Yo no me atrevo a mirarme los pies en ese momento.
Si mi mirada descendiera, llegaría hasta unos bajos de pantalón arremangados y unos zapatos marcados por gotas de charcos, polvo de las calles, tiempo y ausencia.
Ausencia, entre otras, de betún.
Entonces pienso que esa mujer no es interesante, qué superficialidad; unos zapatos son un libro escrito y cuentan muchas cosas.
¿Veis porqué contar es terrible?
Y mi neurona me indica que tengo algo contra esa mujer que me juzga.
Es que soy un poco orgulloso.
¡Pero eso a vosotros qué os importa! Si estuvieráis enfrente de mí no me habriáis dejado terminar esta ("Pues yo...."), insisto, esta frase.

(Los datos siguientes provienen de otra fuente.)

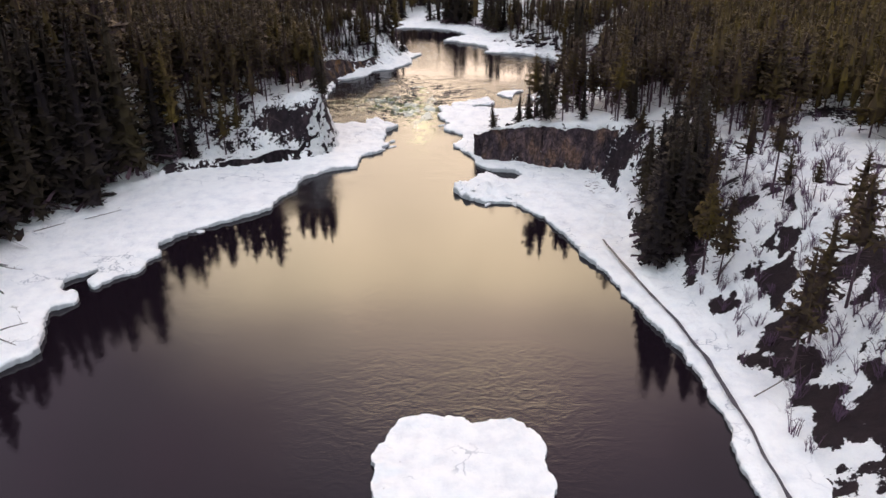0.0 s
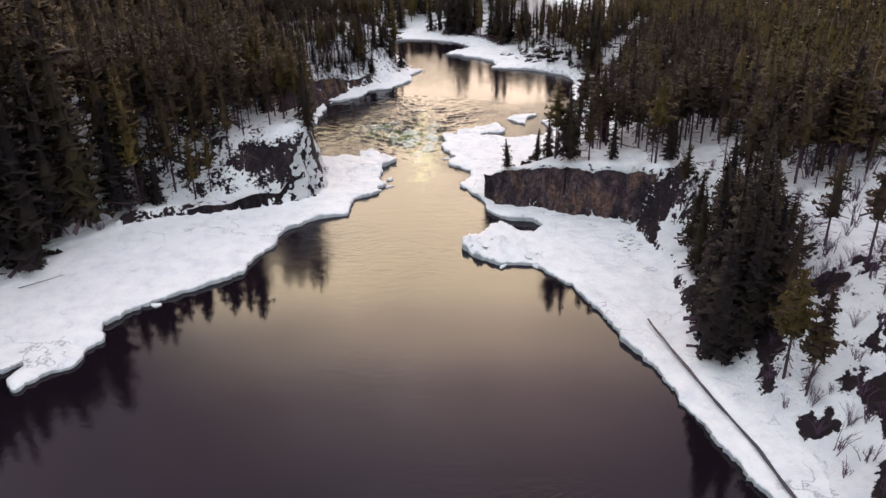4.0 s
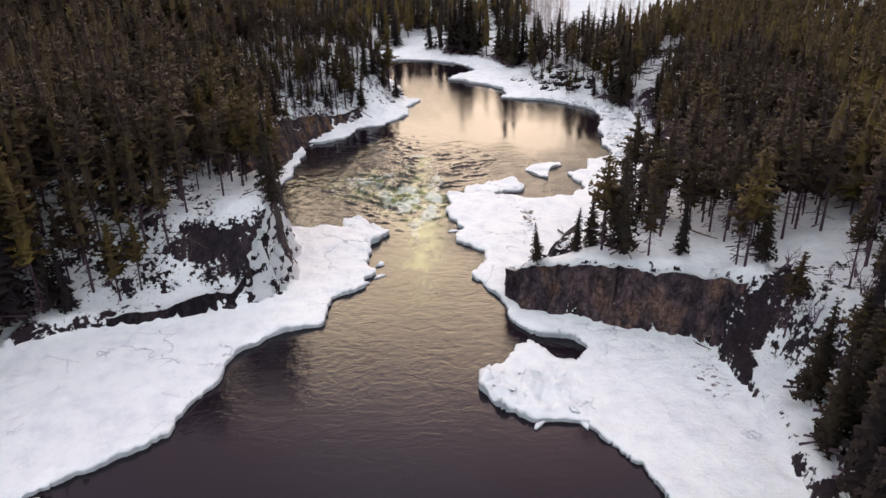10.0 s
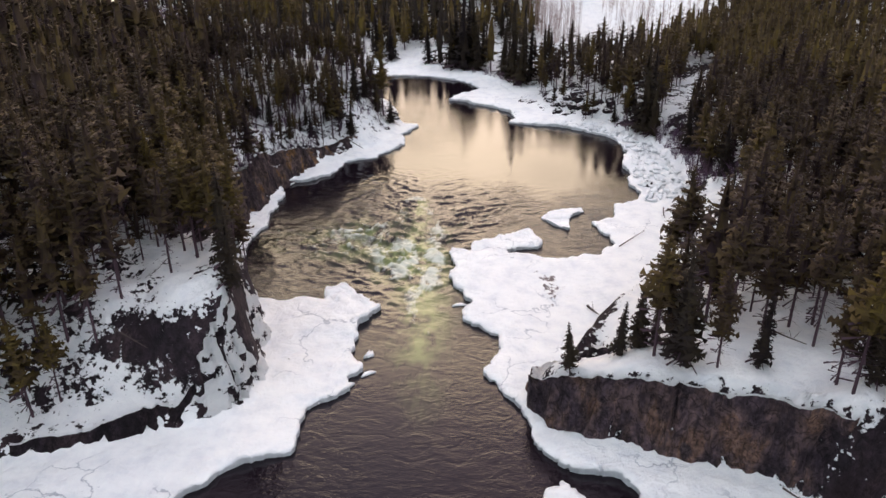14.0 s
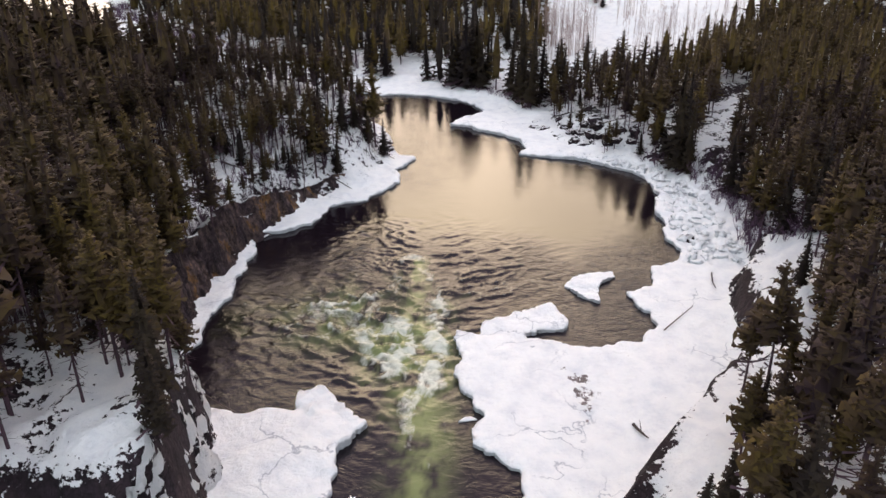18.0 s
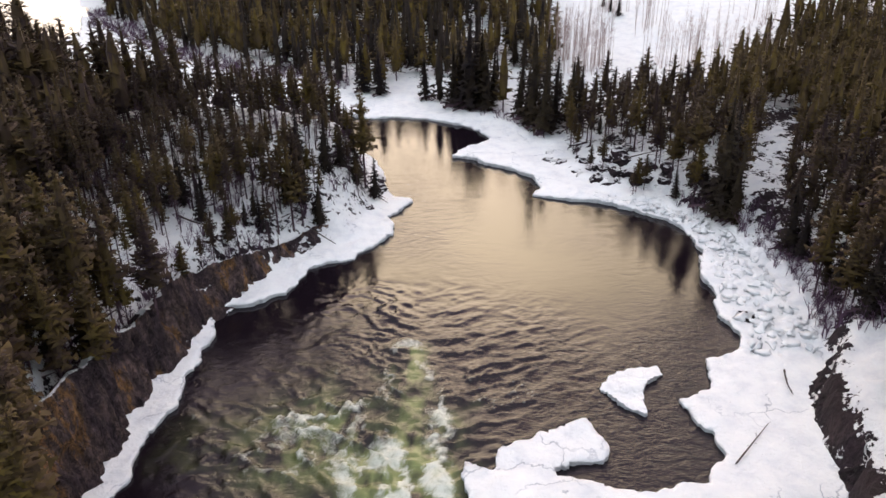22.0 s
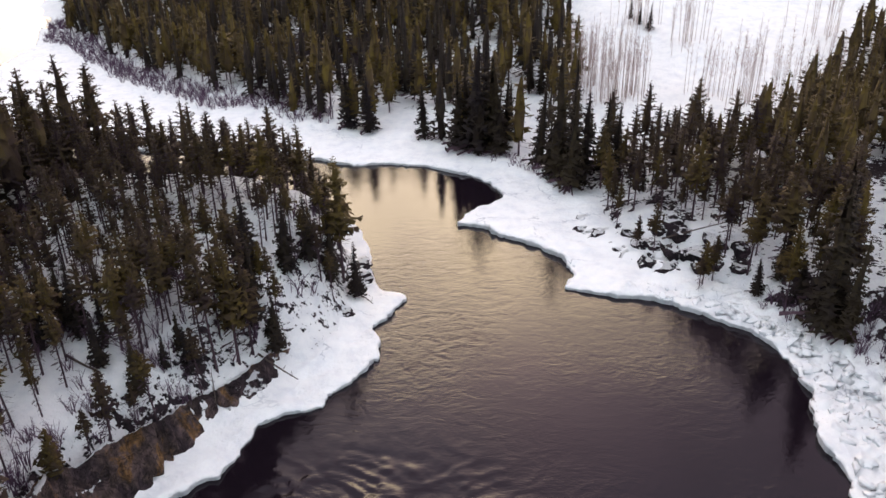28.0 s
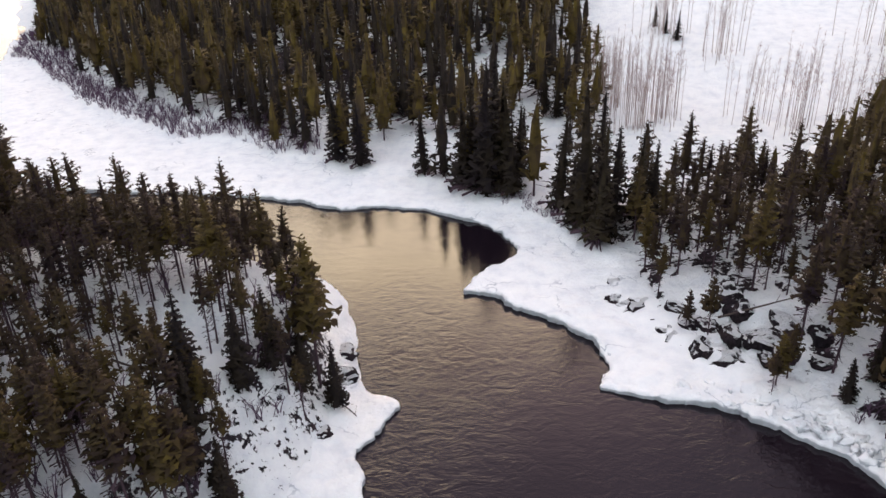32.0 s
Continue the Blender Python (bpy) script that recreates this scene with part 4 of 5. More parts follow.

Otras veces, -vuelvo al juego-, alguna picarona dice: "Pues yo, me fijo primero en el culo. Si está de espaldas, claro. Jajajajajaja".
No estoy muy orgulloso de mi culo aunque es pasable. No lo pienso describir porque describir es contar.
El éxtasis es cuando alguna responde: "Pues yo, en la mirada".
Eso sí.
Eso es una mujer sensible teniendo en cuenta que mi mirada es huidiza, tierna y melancólica con un punto de lascivia.
Ahí sí me doy por aludido.

No soy, como he dicho, el único que no tiene nada que contar. Hay gente que cuando te ve se queda en blanco y suelta: "¿Qué me cuentas...?". Y tú dices: "Pues nada", e inmediatamente empiezas a contar cosas. O lo intentas, porque al final de la primera frase, cuando has caído en la trampa del cazador, te interrumpe porque estás confiado, y dispara: "Pues yo....".

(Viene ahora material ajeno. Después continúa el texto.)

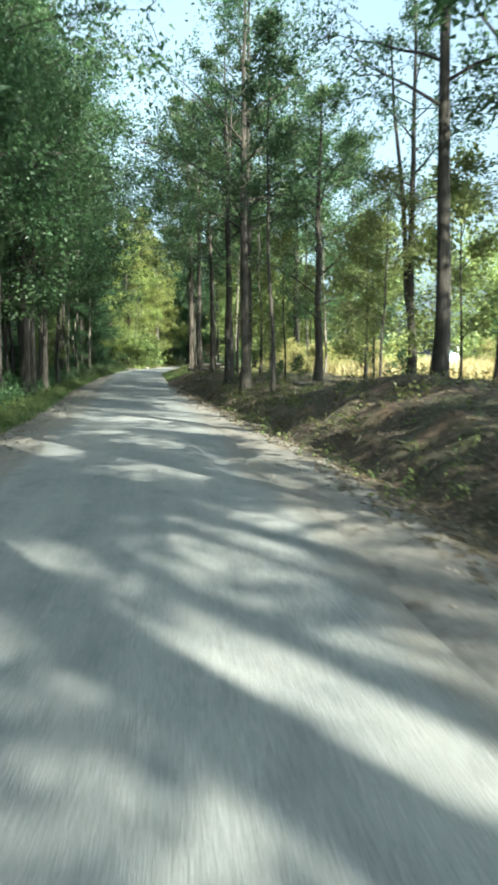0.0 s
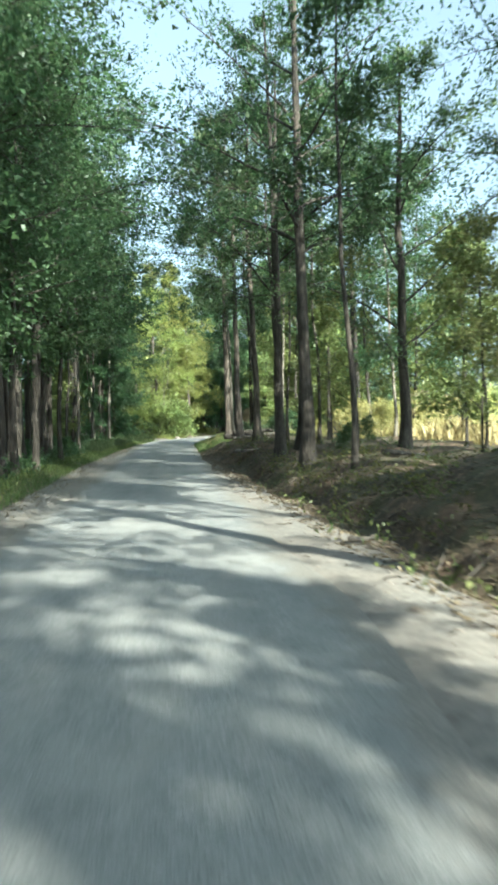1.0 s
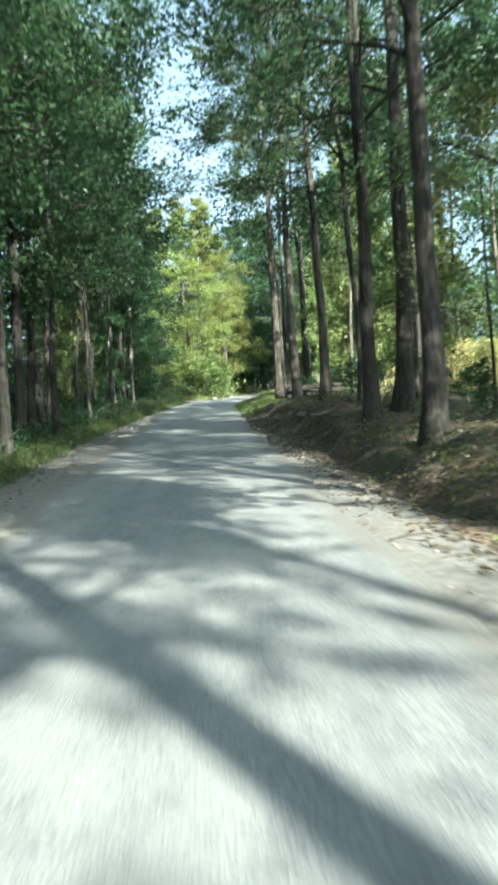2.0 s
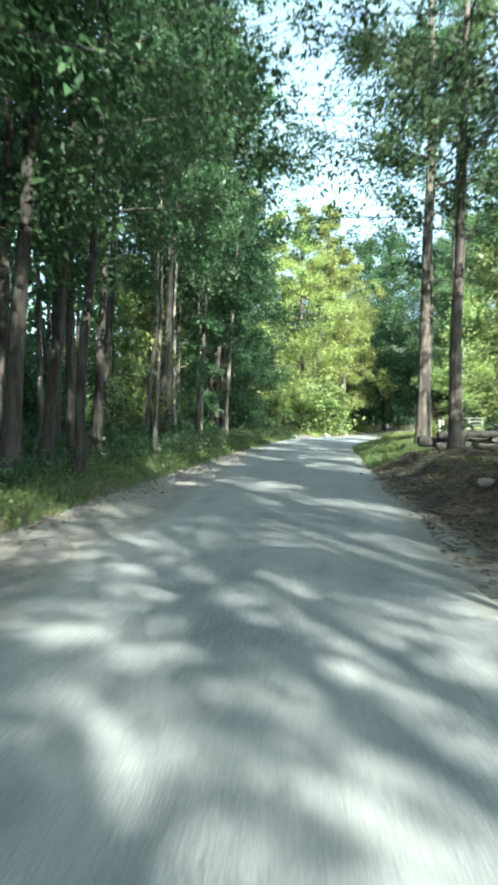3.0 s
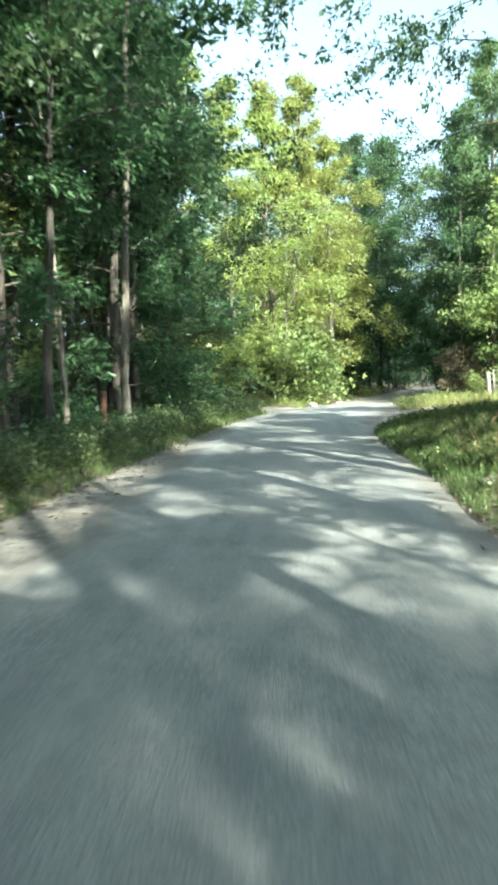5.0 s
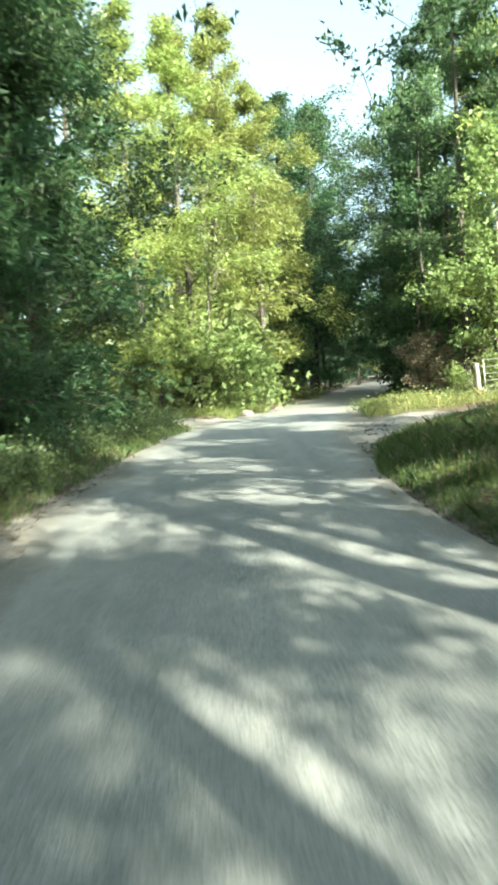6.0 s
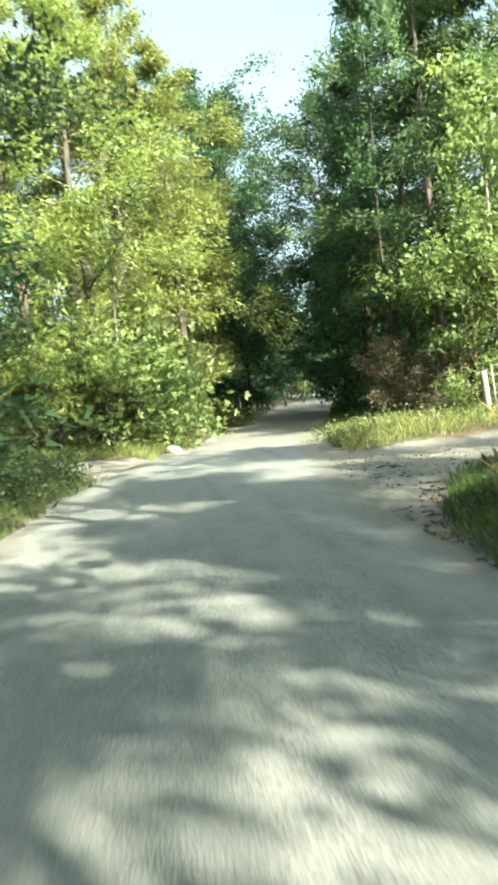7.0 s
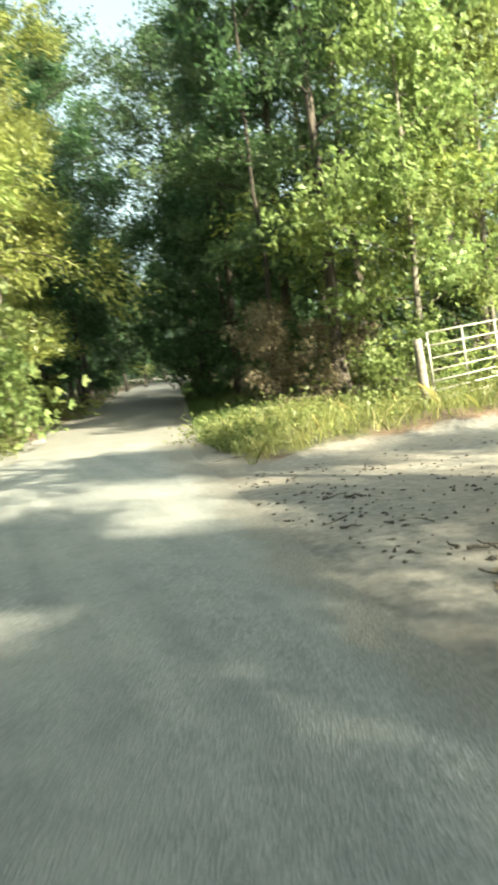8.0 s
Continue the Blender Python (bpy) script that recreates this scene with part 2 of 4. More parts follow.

El escritor es un listo y un parraplas. Está harto de que lo interrumpan en sus interminables monólogos y ¿qué hace entonces?: escribe un libro. Y además te lo vende. Y el pobre lector no tiene más remedio que rellenar los márgenes de las páginas con su diálogo mudo y frustrante; o bien, cuando tiene la ocasión, te cuenta que ha leído un libro. Y te cuenta el libro intercalado de lo que le pasó por la cabeza cuando lo leyó.
Terrible y doblemente terrible.
Claro que hay personas y personas.
Personas que te cuentan un chiste corto durante 25 minutos y otras que sacan una bonita historia del hecho de haber ido a comprar el pan.
Y luego están las que tienen pánico del silencio y rellenan cada segundo con torrentes de palabras sobre lo que sea, no importa mientras haya sonidos en el aire. Son muy cómodas para las reuniones sociales, pero uno acaba planteándose el interés de esas reuniones.
Un ejemplo: "Ayer veo a Luisa por la calle, tú no la conoces, es la hija de ése que trabaja en la tienda de fotocopias de al lado de la casa de Carlos, el novio de Ana la que estudiaba contigo, ¿sabes? Bueno, está en los huesos porque no come...." (Aquí ya te has perdido porque tu cabeza embotada y la ambigüedad de la propia historia no te permiten discernir si la que no come es Luisa la desconocida, o la hija del de las fotocopias o Ana la novia de Carlos el que estudiaba conmigo. Además has desconectado porque una alarma se enciende en tu cerebro que te indica que esta historia va para largo).
Yo os la ahorro por piedad y porque a partir de los puntos suspensivos dejé de escuchar y sobre todo porque, aunque no tenía nada que contar, empecé a acechar la oportunidad de interrumpir con un "pues, yo....". En defensa propia.

Podría contaros cómo me llamo pero eso violaría mi costumbre de no contar nada por no tener nada que contar.
Y, más grave aún, me arriesgaría a que un lector llevado por el estrés que producen mis palabras, por la angustia, por la ira retenida y a punto de explotar, me localizara y, sin mediar presentación, me espetara estas palabras mezcladas de esputos y salivillas: "Pues, para que te enteres, yo....".
¿Y con qué excusa podría yo negarme a hacer como que le escucho, y morderme la lengua para no interrumpirlo hasta el final de sus justas recriminaciones?
No, es mejor el anonimato para los criminales.